What I did not realize when I started this volunteer position is that in the end the residents of the Dr. Peter Centre would be giving to me, through their stories, far greater a gift than I could have ever given back to them. They told me of human hurts and social complexities that I had never experienced before. They told me of sacrifices and heroics that I could have never imagined before. They told me of victories won and personal accomplishments achieved that were Olympic in proportion and nothing short of inspiring. These men and women gave me true wisdom and sage advice for life. I am a better person in so many ways for having spent time with them. I entered the Dr Peter Centre trying to fulfill a Christian duty and in the end the grace of humanity and the love of God gave me a permanent and lasting gift of a certain kind of understanding. In the end, to be genuine about the experience, I felt I was the resident and they were the volunteers.

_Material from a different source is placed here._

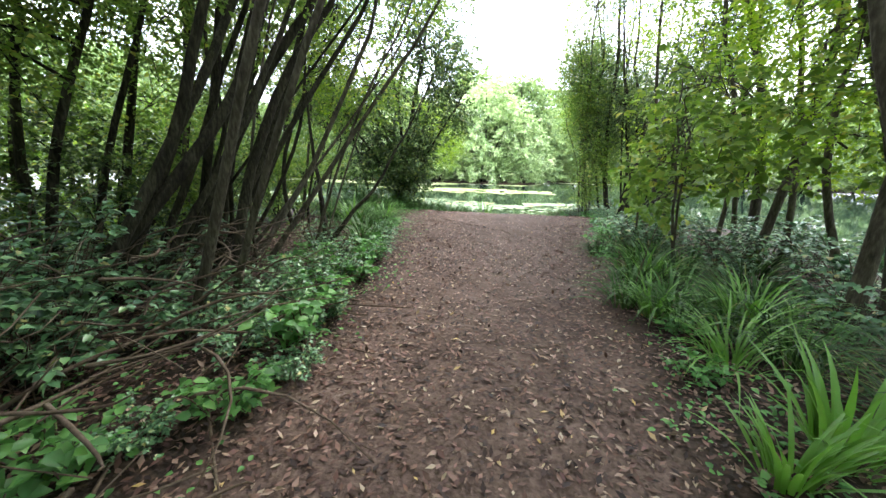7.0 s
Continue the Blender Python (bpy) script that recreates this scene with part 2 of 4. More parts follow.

In the Gospel passage today Jesus asks of us to take an honest look into our hearts. In the parlance of the modern times in which we live Jesus is asking of us to take an honest look into our heart, mind and soul. Jesus is asking us are we growing in compassion, empathy, understanding, forgiveness, humility, generosity, and are we growing in a love that fosters relationships and keeps them healthy and strong. Jesus is asking us to open our heart, mind and soul to the love of God. It will always be a work in progress as we live to be in the full stature of Christ. While on that journey feel free to implement one or more of the Christian practices I mentioned here today. Feel free to visit others, to give to charity, to invite strangers into your friendship, to pray regularly and contemplatively, love others unconditionally and deepen your connection with God. When you do this be prepared for what I call the paradox of grace. As you give of yourself to these Christian practices, be aware that you will inevitably receive back so much more than you anticipated. It’s called the amazing grace of God, and it works its wonders for all of us. We all know it is a good idea to wash our hands before eating, that just makes sense. It is even a better idea to open your heart, mind and soul to the love of God because that makes miracles. Amen.